Recension de Fred Moseley, Marx’s Theory of Value in Chapter 1 of Capital: A Critique of Heinrich’s Value-Form Interpretation, par Peter Green

Recension

Peter Green

Fred Moseley, Marx’s Theory of Value in Chapter 1 of Capital: A Critique of Heinrich’s Value-Form Interpretation, Palgrave Macmillan, London, 2023. 167 pp., €42.21
ISBN 9783031132094

Marx’s Theory of Value in Chapter 1 of Capital de Fred Moseley est un livre relativement court, paru dans le cadre de la série « Marx, Engels et Marxismes » avec une limite de 60 000 mots. Dans le cadre de ces contraintes, Fred Moseley a livré une interprétation de la théorie de la valeur de Marx dans le chapitre 1 du Capital, remettant en question le commentaire désormais largement influent de Michael Heinrich dans Comment lire le Capital de Marx ?) publié en anglais en 2021.

L’ouvrage de Moseley s’ouvre sur deux chapitres longs et à l’argumentation dense. Le premier présente le résumé de l’auteur du chapitre 1 du livre 1 du Capital, soulignant que le sujet de l’analyse est la marchandise en tant que « forme économique cellulaire 1 » de la production capitaliste, ainsi que les propriétés que toutes les marchandises ont en commun. Le deuxième chapitre fournit une critique détaillée de l’analyse du même chapitre par Heinrich, avec des références occasionnelles aux autres travaux de Heinrich, notamment son Introduction aux trois livres du Capital de Karl Marx 2. Malheureusement, Die Wissenschaft vom Wert n’a pas été traduit en anglais et n’est pas explicitement discuté ici, peut-être parce qu’il n’a qu’une présence souterraine dans Comment lire le Capital de Marx ?, évidente seulement dans les références aux supposées « ambiguïtés » de Marx 3.

Un troisième chapitre, plus court, du livre de Moseley est consacré aux « Additions et changements » (Ergӓnzungen und Verӓnderungen) rédigés par Marx en préparation de la deuxième édition allemande du livre 1 et disponibles dans leur intégralité dans le volume 11/6 de MEGA. Quelques pages qui étaient jusque-là indisponibles de ces projets et notes ont maintenant été traduites, avec un commentaire de Heinrich, sous forme d’annexe 4 de son livre Comment lire le Capital de Marx ?. Heinrich les considère comme une confirmation de son interprétation selon laquelle Marx cherchait à élaborer une théorie « purement sociale » de la valeur dans laquelle « le produit du travail pris en tant que tel n’est ni valeur ni marchandise, que son être-valeur, son objectivité de valeur, n’existe que dans son rapport avec d’autres produits du travail 4 ». Cependant, cette théorie relationnelle de la valeur conduit Heinrich à la conclusion que le « travail abstrait » en tant que rapport « ne peut donc absolument pas être « effectué«  5 ».
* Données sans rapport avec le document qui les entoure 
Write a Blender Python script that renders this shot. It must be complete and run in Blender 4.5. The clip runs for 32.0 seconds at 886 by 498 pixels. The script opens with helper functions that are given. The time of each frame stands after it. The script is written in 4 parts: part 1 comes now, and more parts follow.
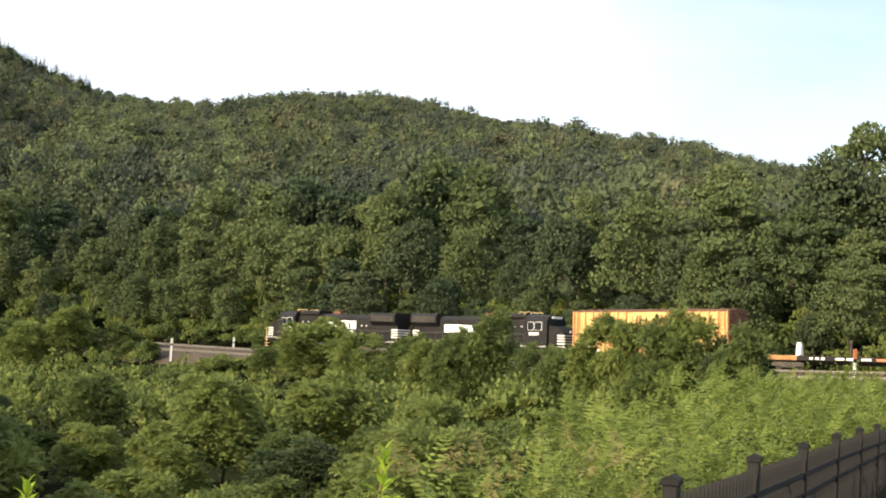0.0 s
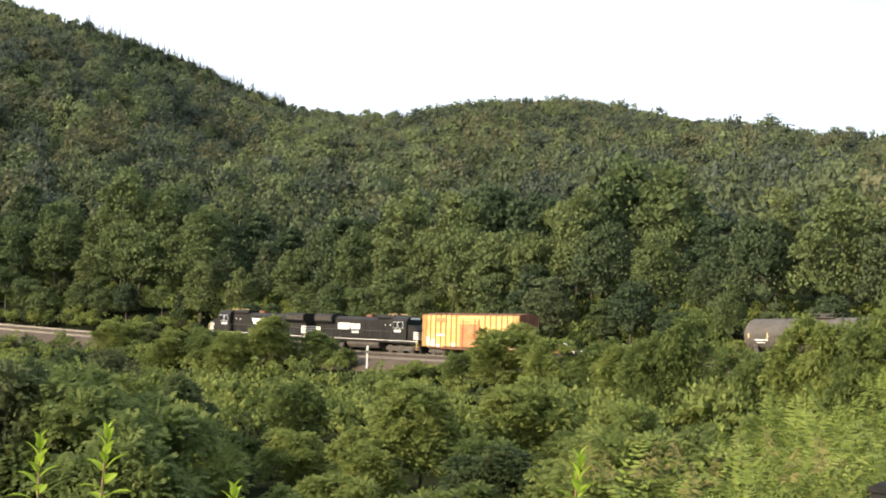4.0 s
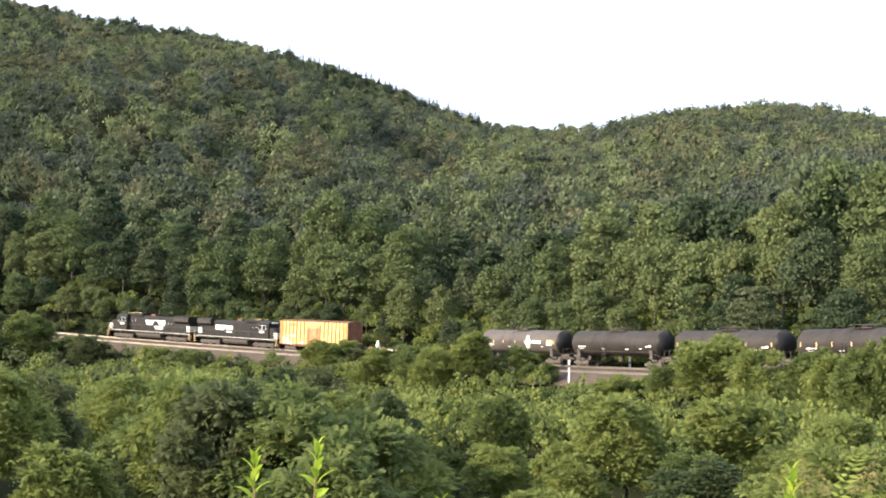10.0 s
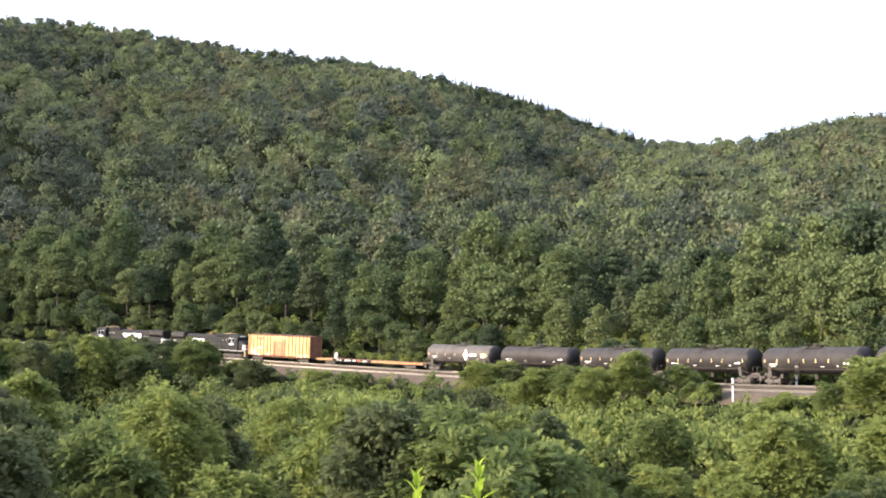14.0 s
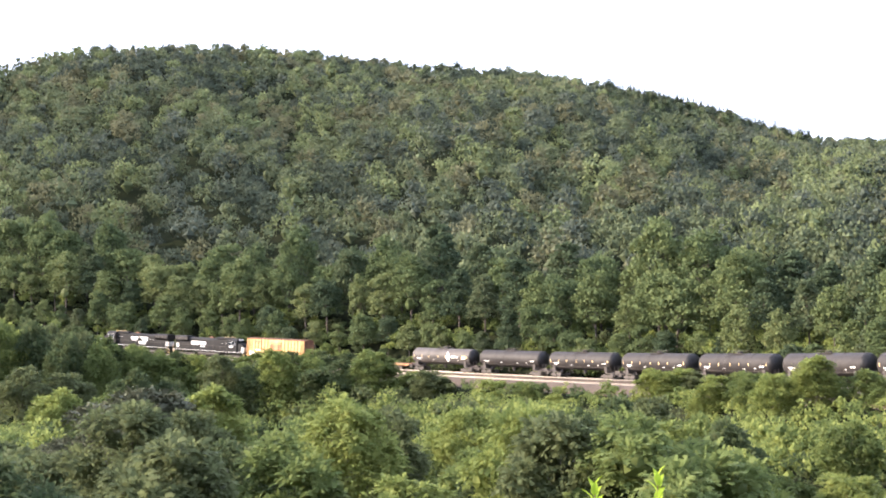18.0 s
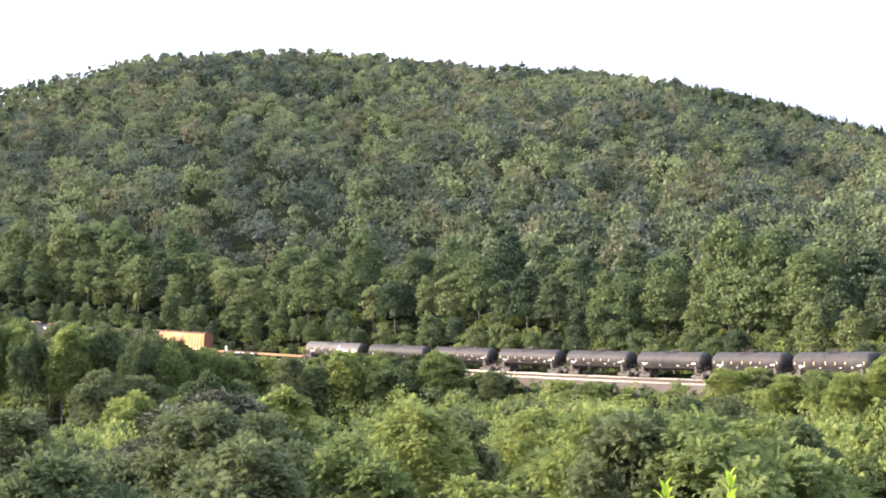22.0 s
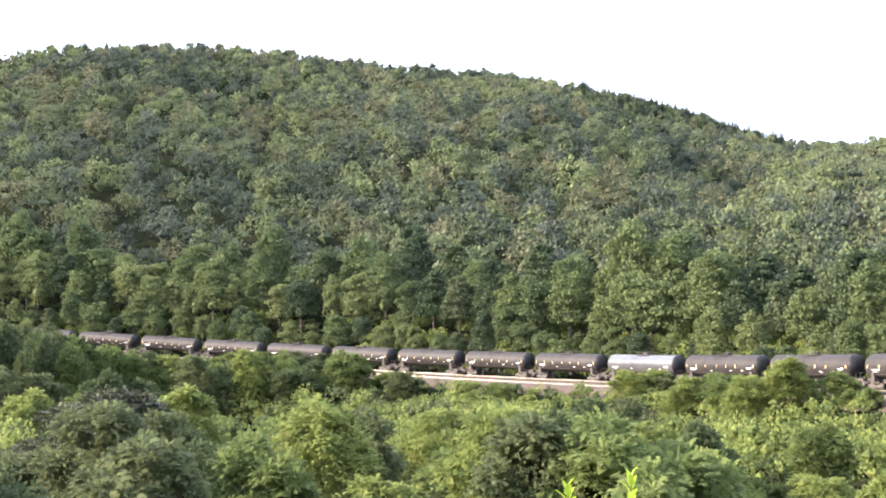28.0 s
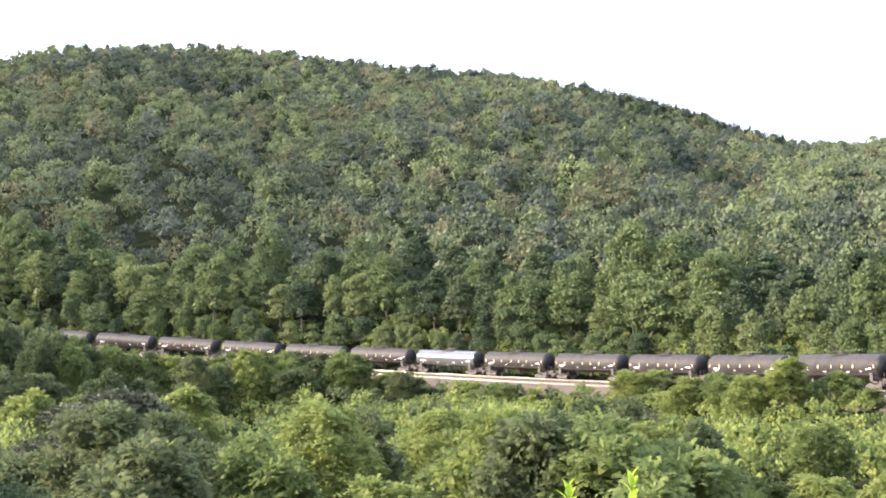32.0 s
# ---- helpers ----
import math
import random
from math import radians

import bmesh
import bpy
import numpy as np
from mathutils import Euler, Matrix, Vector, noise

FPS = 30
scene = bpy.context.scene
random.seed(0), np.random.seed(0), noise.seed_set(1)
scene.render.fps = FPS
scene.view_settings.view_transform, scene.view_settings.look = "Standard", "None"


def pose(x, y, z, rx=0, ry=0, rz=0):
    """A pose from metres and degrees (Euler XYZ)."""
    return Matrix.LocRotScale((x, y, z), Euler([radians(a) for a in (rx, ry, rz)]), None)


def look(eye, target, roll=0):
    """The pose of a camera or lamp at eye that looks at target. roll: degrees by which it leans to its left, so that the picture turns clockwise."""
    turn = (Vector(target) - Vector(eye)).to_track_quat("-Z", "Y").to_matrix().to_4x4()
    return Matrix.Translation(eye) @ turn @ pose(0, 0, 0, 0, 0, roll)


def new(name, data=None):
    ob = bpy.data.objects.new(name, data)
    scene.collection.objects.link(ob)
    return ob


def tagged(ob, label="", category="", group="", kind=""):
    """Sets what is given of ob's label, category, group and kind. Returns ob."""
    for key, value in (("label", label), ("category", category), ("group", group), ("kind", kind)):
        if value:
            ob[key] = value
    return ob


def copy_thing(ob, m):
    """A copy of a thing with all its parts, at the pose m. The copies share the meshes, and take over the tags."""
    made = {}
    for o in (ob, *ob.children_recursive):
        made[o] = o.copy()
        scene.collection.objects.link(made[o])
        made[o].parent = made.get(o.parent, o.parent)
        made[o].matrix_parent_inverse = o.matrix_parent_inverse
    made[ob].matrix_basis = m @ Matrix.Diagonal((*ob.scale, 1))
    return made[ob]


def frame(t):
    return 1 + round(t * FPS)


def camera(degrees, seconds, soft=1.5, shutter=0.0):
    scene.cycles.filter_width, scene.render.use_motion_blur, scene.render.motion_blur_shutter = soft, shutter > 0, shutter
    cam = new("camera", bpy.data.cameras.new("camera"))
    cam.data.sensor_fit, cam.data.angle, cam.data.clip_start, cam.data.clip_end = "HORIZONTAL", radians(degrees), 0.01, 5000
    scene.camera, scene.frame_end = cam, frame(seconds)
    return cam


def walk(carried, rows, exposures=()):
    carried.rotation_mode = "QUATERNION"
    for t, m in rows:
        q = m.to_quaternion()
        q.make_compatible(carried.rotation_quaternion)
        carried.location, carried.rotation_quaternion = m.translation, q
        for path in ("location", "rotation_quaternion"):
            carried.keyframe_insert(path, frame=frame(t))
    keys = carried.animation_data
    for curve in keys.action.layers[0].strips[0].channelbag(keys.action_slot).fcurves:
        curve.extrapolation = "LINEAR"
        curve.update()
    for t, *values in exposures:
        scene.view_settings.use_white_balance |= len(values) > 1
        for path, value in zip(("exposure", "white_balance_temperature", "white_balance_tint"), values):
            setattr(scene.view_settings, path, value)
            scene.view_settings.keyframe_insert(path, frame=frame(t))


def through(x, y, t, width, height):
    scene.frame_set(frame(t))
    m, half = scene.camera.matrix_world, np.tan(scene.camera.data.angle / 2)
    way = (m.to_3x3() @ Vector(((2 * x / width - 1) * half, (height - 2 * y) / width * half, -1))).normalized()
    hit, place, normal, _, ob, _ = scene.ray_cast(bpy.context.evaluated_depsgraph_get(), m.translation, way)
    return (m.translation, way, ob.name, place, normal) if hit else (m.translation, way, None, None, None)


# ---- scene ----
cam = camera(39.0, 32.0, soft=1.9, shutter=0.15)

# seconds, heading to the left, pitch, roll: the camera turns on the spot
PATH = [
    (0.0, -15.802, 2.429, 3.466),
    (0.5, -14.475, 2.380, 3.309),
    (1.0, -12.758, 2.281, 3.110),
    (1.5, -10.921, 2.187, 2.926),
    (2.0, -9.547, 2.180, 2.745),
    (2.5, -8.529, 2.182, 2.658),
    (4.5, -6.691, 2.236, 2.440),
    (5.0, -6.048, 2.231, 2.311),
    (5.5, -5.241, 2.210, 2.233),
    (6.0, -4.581, 2.179, 2.130),
    (6.5, -3.764, 2.161, 2.028),
    (7.0, -3.082, 2.161, 1.952),
    (7.5, -2.380, 2.179, 1.833),
    (8.0, -1.691, 2.202, 1.758),
    (8.5, -0.855, 2.250, 1.664),
    (9.0, 0.060, 2.299, 1.501),
    (9.5, 0.965, 2.404, 1.418),
    (10.0, 1.980, 2.599, 1.239),
    (10.5, 2.851, 2.777, 1.138),
    (11.0, 3.513, 2.927, 1.060),
    (11.5, 4.325, 3.072, 0.955),
    (12.0, 5.046, 3.219, 0.862),
    (12.5, 6.196, 3.287, 0.715),
    (13.0, 7.317, 3.362, 0.504),
    (13.5, 8.265, 3.390, 0.388),
    (14.0, 9.134, 3.443, 0.261),
    (14.5, 10.040, 3.507, 0.152),
    (16.5, 13.773, 3.883, -0.477),
    (17.0, 15.431, 3.907, -0.673),
    (17.5, 16.414, 3.912, -0.738),
    (18.0, 16.969, 3.921, -0.816),
    (18.5, 17.411, 3.937, -0.878),
    (19.0, 18.092, 3.944, -0.921),
    (19.5, 18.949, 3.968, -1.035),
    (20.0, 19.731, 3.984, -1.159),
    (20.5, 20.120, 3.985, -1.196),
    (21.0, 20.028, 4.005, -1.210),
    (21.5, 20.042, 4.006, -1.197),
    (22.0, 20.042, 4.005, -1.206),
    (22.5, 20.044, 4.006, -1.215),
    (23.0, 20.047, 4.006, -1.226),
    (23.5, 20.051, 4.008, -1.243),
    (24.0, 20.048, 4.006, -1.229),
    (24.5, 20.034, 4.011, -1.250),
    (26.5, 18.070, 3.968, -0.928),
    (27.0, 17.144, 3.949, -0.798),
    (27.5, 16.143, 3.947, -0.680),
    (28.0, 15.802, 3.945, -0.663),
    (28.5, 15.835, 3.946, -0.664),
    (29.0, 15.835, 3.946, -0.664),
    (29.5, 15.836, 3.946, -0.672),
    (30.0, 15.835, 3.946, -0.664),
    (30.5, 15.837, 3.946, -0.677),
    (31.0, 15.835, 3.946, -0.664),
    (31.5, 15.835, 3.946, -0.664),
    (32.0, 15.839, 3.947, -0.688),
]
EYE = (0.0, 0.0, 0.0)
walk(cam, [(t, pose(*EYE, 90 + p, 0, y) @ pose(0, 0, 0, 0, 0, r)) for t, y, p, r in PATH],
     exposures=[(0.0, 0.79, 6480, 7), (2.0, 0.90, 6430, 7), (6.0, 1.02, 6330, 8), (9.0, 1.29, 6120, 11), (13.0, 1.45, 5970, 14), (19.0, 1.93, 5820, 18), (24.0, 2.07, 5830, 18), (28.0, 2.13, 5830, 17), (32.0, 2.13, 5830, 17)])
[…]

L’un des arguments les plus convaincants de Moseley est que cela ne correspond tout simplement pas à l’idée que Marx se fait du travail abstrait en tant que « substance de la valeur ». Dans l’un des extraits traduits, Marx affirme que le travail humain abstrait est une « substance sociale » qui est « commune » à deux marchandises, mais aussi « la dépense de la force de travail humaine 6 ». Heinrich se concentre sur le « caractère commun » qu’il explique comme une fonction de la relation d’échange entre les marchandises, et ignore la référence à la « dépense ». Moseley, citant la sous-section 2 du chapitre 1 du Capital de Marx, soutient que ce point commun renvoie à ce que tous les différents types de travail au sein d’une division sociale du travail ont en commun : la confection et le tissage « sont l’une et l’autre une dépense productive de matière cérébrale, de muscle, de nerf, de mains, etc. et sont donc, en ce sens, l’une et l’autre du travail humain 7 ». Heinrich considère qu’il s’agit là d’une définition transhistorique du travail abstrait et, en tant que telle, d’un élément ricardien chez Marx, incompatible avec une théorie purement sociale de la valeur (une thèse exposée plus en détail dans Die Wissenschaft vom Wert). Moseley répond que la définition n’est pas transhistorique parce que le travail humain abstrait est également défini en relation avec la production de marchandises, et donc de valeur.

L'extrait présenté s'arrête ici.